Still, writing his life, as we do, from imagination, it is much easier to imagine the three men—Bacon, Raleigh, and Shakespeare—producing between them "Hamlet,"

"Othello," or the "Comedy of Errors," than to imagine William Shakespeare alone doing it. Especially since, apart from the internal evidence of the plays, he "had his hands full" of work besides—the work in which he earned his competency. It can not be too clearly borne in mind that Shakespeare, in a space of ten or twelve years, actually made what is a fair fortune to-day. That Bacon and Raleigh, whose ambitions did not lead them to seek renown as playwrights, should have contributed their share to the plays—the first for gold which he needed, and the second for pastime which he craved—is not remarkable; we can see hundreds of young lawyers scribbling for gold while waiting for practice, or young "swells" trying their hand at comedies for the sport of the thing, by opening our eyes to-day. That the shrewd and successful manager should carefully pick into presentable and playable shape for his stage, these productions of his young friends, is, likewise, the easiest thing in the world to conceive of, or to see managers doing to-day. Possibly, William Shakespeare, or some other skilled playwright, took the dialogues—let us say, for example—of Bacon and Raleigh, put them into the form of plays, introduced a clown here or a jade there, interpolated saws and localisms, gave the characters their names, looked out for the "business," arranged the tableaux—in short, did what Mr. Wal-lack, or Mr. Daly, or Mr. Boucicault would have to do to-day to fit a play for the stage. It is thought that Shakespeare himself did it, because the plays are said to have been seen in his handwriting, and because, from that fact or otherwise, they went by his name in the days when they were first produced in London.

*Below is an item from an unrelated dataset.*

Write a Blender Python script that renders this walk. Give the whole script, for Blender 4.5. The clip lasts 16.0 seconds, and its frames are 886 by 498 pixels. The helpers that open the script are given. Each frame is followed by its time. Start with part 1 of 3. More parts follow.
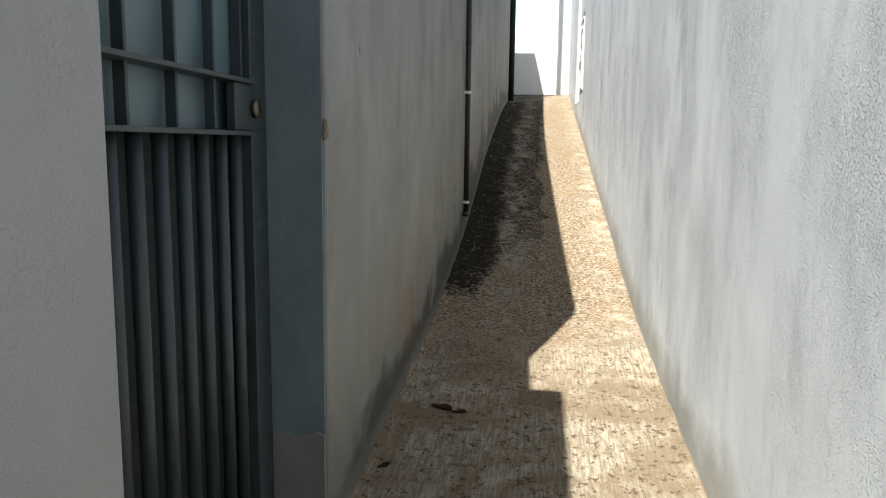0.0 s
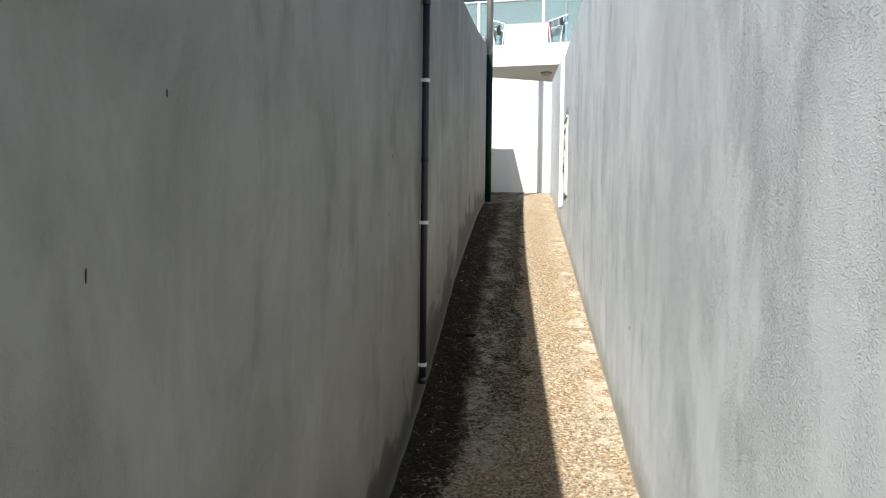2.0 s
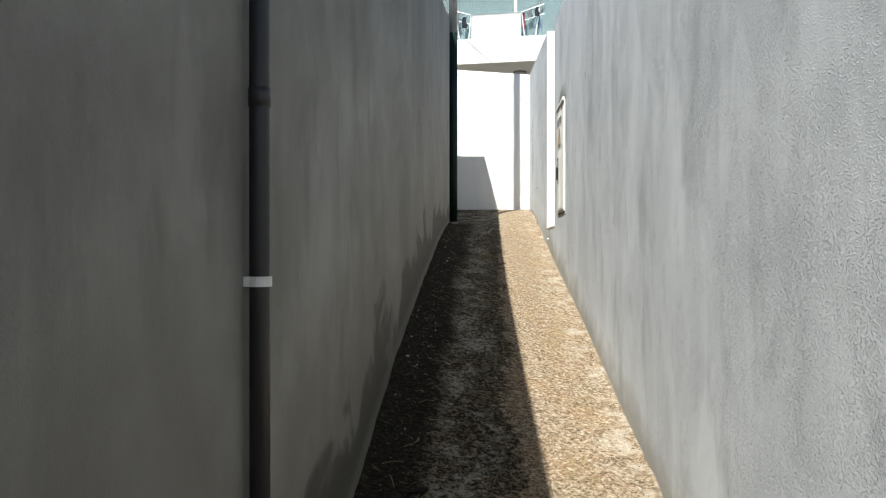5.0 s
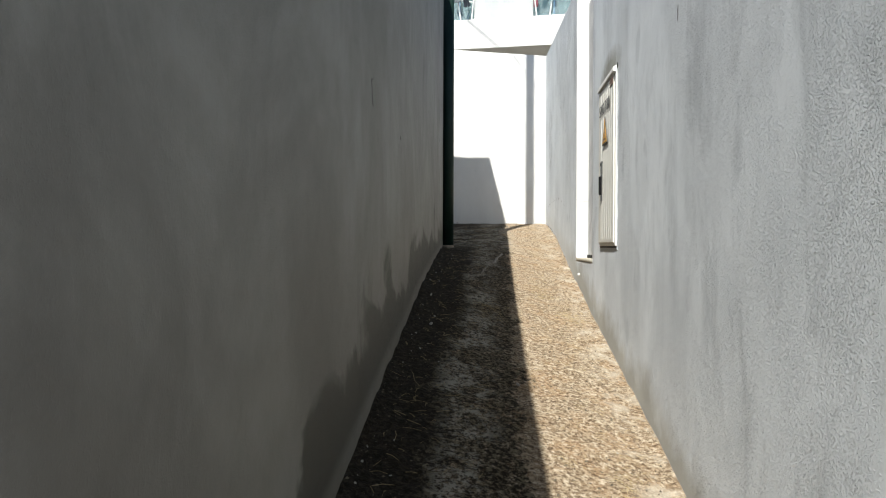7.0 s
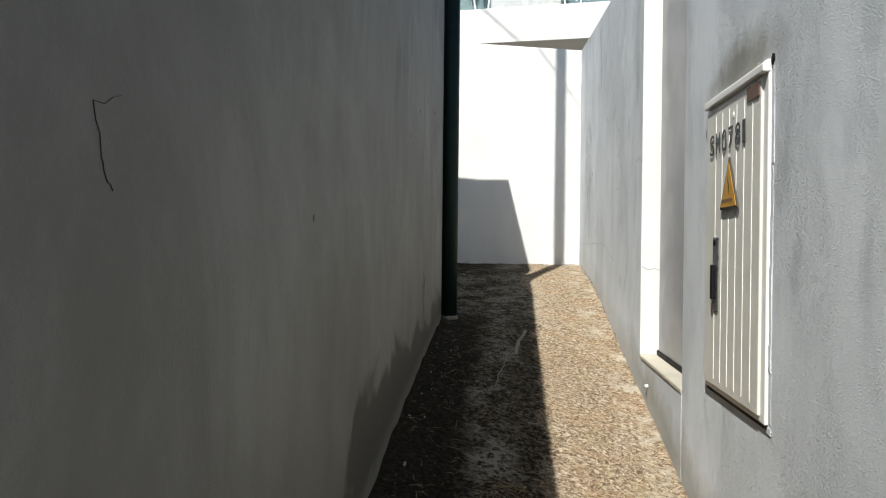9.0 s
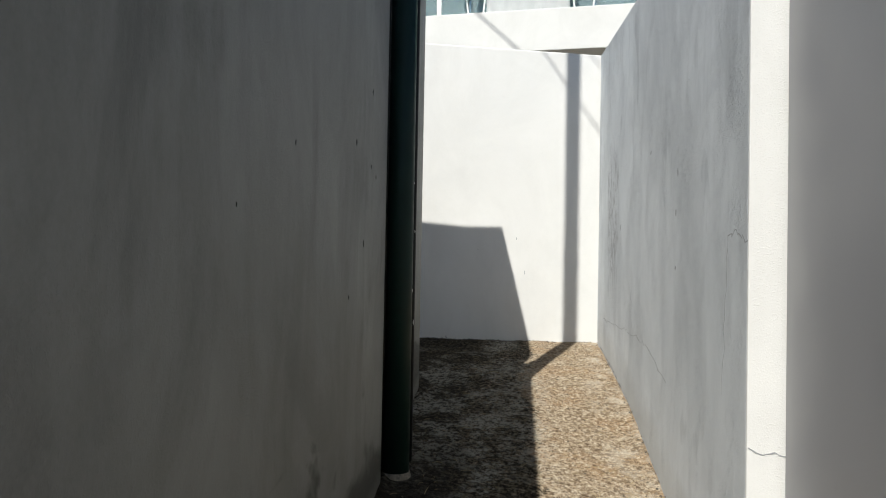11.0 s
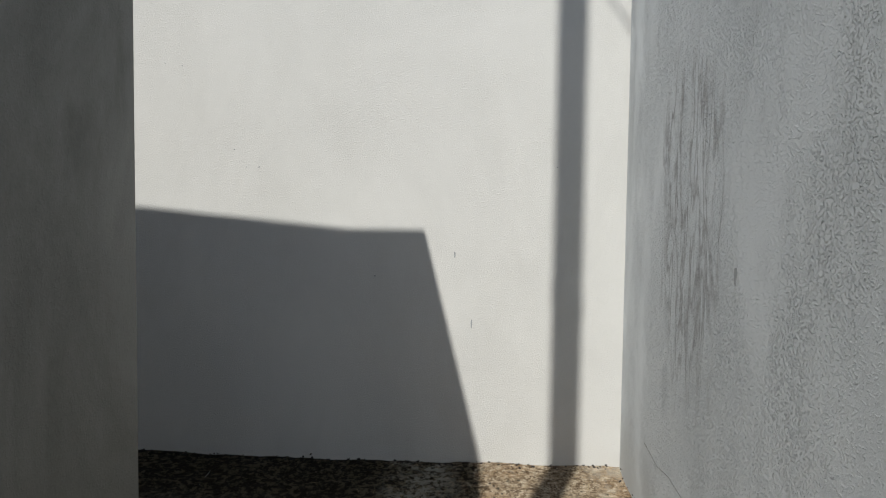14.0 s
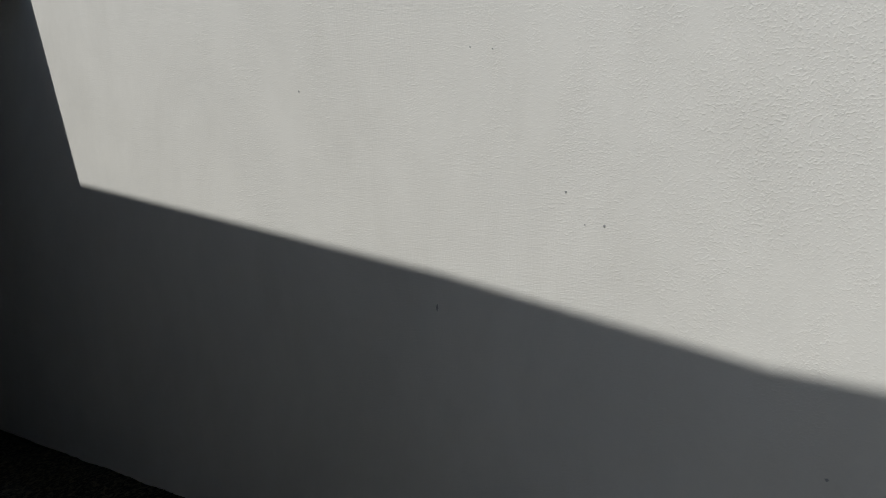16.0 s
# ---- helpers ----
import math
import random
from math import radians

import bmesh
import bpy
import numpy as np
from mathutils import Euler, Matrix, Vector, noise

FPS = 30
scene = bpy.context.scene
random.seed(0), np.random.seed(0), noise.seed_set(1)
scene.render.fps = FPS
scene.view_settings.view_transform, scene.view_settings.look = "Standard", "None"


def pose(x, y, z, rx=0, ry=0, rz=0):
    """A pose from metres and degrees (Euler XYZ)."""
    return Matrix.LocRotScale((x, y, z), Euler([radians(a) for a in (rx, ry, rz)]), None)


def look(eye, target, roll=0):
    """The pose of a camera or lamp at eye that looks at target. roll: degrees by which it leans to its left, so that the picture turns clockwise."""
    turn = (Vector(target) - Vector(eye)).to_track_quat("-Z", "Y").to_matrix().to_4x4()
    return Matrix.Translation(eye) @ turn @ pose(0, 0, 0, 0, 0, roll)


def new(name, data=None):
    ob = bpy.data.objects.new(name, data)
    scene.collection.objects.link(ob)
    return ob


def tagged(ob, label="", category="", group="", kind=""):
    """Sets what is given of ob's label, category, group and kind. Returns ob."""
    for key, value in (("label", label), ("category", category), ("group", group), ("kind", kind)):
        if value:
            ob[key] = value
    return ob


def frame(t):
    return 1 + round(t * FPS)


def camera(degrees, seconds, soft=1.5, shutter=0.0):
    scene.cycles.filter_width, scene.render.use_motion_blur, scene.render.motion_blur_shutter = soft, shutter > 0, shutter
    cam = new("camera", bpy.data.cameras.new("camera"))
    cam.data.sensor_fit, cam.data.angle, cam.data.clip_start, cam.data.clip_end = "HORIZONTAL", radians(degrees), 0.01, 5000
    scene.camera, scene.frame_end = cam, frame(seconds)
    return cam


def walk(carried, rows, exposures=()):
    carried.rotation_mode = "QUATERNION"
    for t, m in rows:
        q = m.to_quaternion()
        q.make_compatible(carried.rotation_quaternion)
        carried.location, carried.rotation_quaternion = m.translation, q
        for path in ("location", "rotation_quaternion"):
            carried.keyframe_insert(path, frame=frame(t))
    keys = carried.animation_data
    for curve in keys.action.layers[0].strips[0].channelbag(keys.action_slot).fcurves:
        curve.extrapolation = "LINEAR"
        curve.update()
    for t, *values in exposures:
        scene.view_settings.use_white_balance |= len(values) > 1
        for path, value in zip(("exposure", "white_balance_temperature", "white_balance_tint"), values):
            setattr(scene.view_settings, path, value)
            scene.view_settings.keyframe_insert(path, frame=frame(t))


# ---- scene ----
cam = camera(62.0, 16.0, soft=1.1)
PATH = [
    (0, (-0.009, -1.515, 2.185), (-0.259, 0.449, 1.901), 0.7),
    (0.5, (-0.006, -1.185, 2.342), (-0.223, 0.784, 2.072), 0.5),
    (1, (0.038, -0.821, 2.541), (-0.175, 1.162, 2.388), 0.7),
    (1.5, (0.004, -0.438, 2.586), (-0.204, 1.549, 2.51), 0.7),
    (2, (0.004, 0.01, 2.579), (-0.204, 1.999, 2.517), 0.7),
    (2.5, (0.023, 0.465, 2.626), (-0.212, 2.451, 2.565), 0.7),
    (3, (-0.031, 0.999, 2.655), (-0.287, 2.982, 2.643), 0.6),
    (3.5, (-0.046, 1.535, 2.636), (-0.302, 3.519, 2.621), 0.4),
    (4, (-0.083, 2.097, 2.626), (-0.335, 4.081, 2.621), 0.1),
    (4.5, (-0.121, 2.587, 2.664), (-0.264, 4.582, 2.657), 0.4),
    (4.7, (-0.106, 2.763, 2.666), (-0.23, 4.759, 2.66), 0.0),
    (6.8, (-0.097, 5.302, 2.961), (-0.21, 7.298, 2.951), 0.2),
    (7, (-0.124, 5.579, 3.008), (-0.258, 7.575, 3.0), 0.2),
    (7.5, (-0.134, 6.115, 3.131), (-0.271, 8.11, 3.12), 0.4),
    (8, (-0.106, 6.634, 3.285), (-0.286, 8.625, 3.275), 0.6),
    (8.5, (-0.135, 7.201, 3.424), (-0.313, 9.193, 3.413), 0.6),
    (9, (-0.144, 7.807, 3.539), (-0.325, 9.799, 3.526), 0.6),
    (9.2, (-0.142, 8.047, 3.61), (-0.321, 10.039, 3.607), 0.9),
    (11.3, (-0.078, 10.215, 3.963), (-0.268, 12.205, 4.004), 1.0),
    (11.5, (-0.083, 10.415, 3.975), (-0.275, 12.405, 4.012), 0.9),
    (12, (-0.07, 10.941, 4.096), (-0.257, 12.932, 4.139), 1.0),
    (12.5, (-0.09, 11.466, 4.177), (-0.278, 13.457, 4.215), 0.9),
    (13, (-0.03, 12.068, 4.207), (-0.14, 14.064, 4.263), 1.4),
    (13.5, (-0.001, 12.587, 4.274), (-0.104, 14.584, 4.318), 1.3),
    (14, (0.035, 13.145, 4.358), (-0.055, 15.139, 4.245), 0.7),
    (14.5, (0.078, 13.659, 4.434), (-0.173, 15.636, 4.271), 1.7),
    (15, (0.044, 14.07, 4.55), (-0.396, 16.008, 4.324), 1.2),
    (15.5, (0.011, 14.368, 4.69), (-0.704, 16.211, 4.382), 0.1),
    (15.7, (0.062, 14.574, 4.722), (-0.997, 16.235, 4.379), -1.7),
    (15.9, (0.023, 14.642, 4.726), (-1.261, 16.143, 4.413), -1.4),
    (16, (0.001, 14.697, 4.719), (-1.366, 16.123, 4.404), -1.1),
]
EXPOSURES = [(t, stops, 6300, 7.5) for t, stops in ((0.0, 1.1), (1.0, 1.1), (2.0, 0.98), (3.0, 0.94), (4.0, 0.82), (4.5, 0.78), (7.0, 0.68), (9.0, 0.48), (11.5, 0.18), (12.5, 0.12), (13.0, 0.0), (13.5, -0.07), (14.0, -0.33), (14.5, -0.48), (16.0, -0.62))]
walk(cam, [(t, look(eye, target, roll)) for t, eye, target, roll in PATH], EXPOSURES)

# ---- world and light ----
SUN_DIR = Vector((0.345, 1.0, -1.27))
world = bpy.data.worlds.new("sky")
scene.world = world
world.use_nodes = True
wn = world.node_tree.nodes
sky = wn.new("ShaderNodeTexSky")
sky.sky_type = "NISHITA"
sky.sun_disc = False
sky.sun_elevation = radians(50)
sky.sun_rotation = radians(199.5)
sky.air_density = 1.0
sky.dust_density = 0.6
wn["Background"].inputs[1].default_value = 0.063
world.node_tree.links.new(sky.outputs[0], wn["Background"].inputs[0])
sun_data = bpy.data.lights.new("sun", "SUN")
sun_data.energy = 4.6
sun_data.angle = radians(0.55)
sun_data.color = (1.0, 0.955, 0.88)
sun = new("sun", sun_data)
sun.matrix_world = look(tuple(-SUN_DIR * 20), (0, 0, 0))


# ---- the plan ----
XL, XR, YE = -0.63, 0.62, 16.08
FLOOR_Y = (-9.0, -2.0, 1.0, 2.0, 3.0, 4.0, 5.0, 6.0, 7.0, 8.0, 9.0, 10.0, 11.0, 12.0, 13.0, 14.0, 15.0, 16.3)
FLOOR_Z = (0.62, 0.82, 0.95, 1.01, 1.10, 1.25, 1.44, 1.65, 1.87, 2.07, 2.26, 2.43, 2.60, 2.76, 2.91, 3.06, 3.21, 3.35)
CROSS_Y, CROSS = (5.0, 7.2, 11.0, 12.5, 14.3), (0.0, 0.17, 0.22, 0.16, 0.0)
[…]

This sort of joint authorship would not only explain away the antagonism which grew up between the evidence of the man Shakespeare and the evidence of the Shakespearean plays, but account for the difficulties of accepting any anti-Shakespearean theory. This would explain the parallel passages in Bacon's writings and in the plays which Judge Holmes has so painstakingly sorted out; the little inaccuracies of law and of grammar, of geography and of history, in the plays themselves; Mr. Greene's "sea-coast of Bohemia," or the introduction of gunpowder at the seige of Troy—absurdities which it is morally impossible to suppose of the portrayer of antiquity who wrote "Julius Cæsar," or the knowledge that framed the historical plays. If, however, we consider them as the interpolations of a stage-wright * aiming at stage effect, they are easily enough accounted for.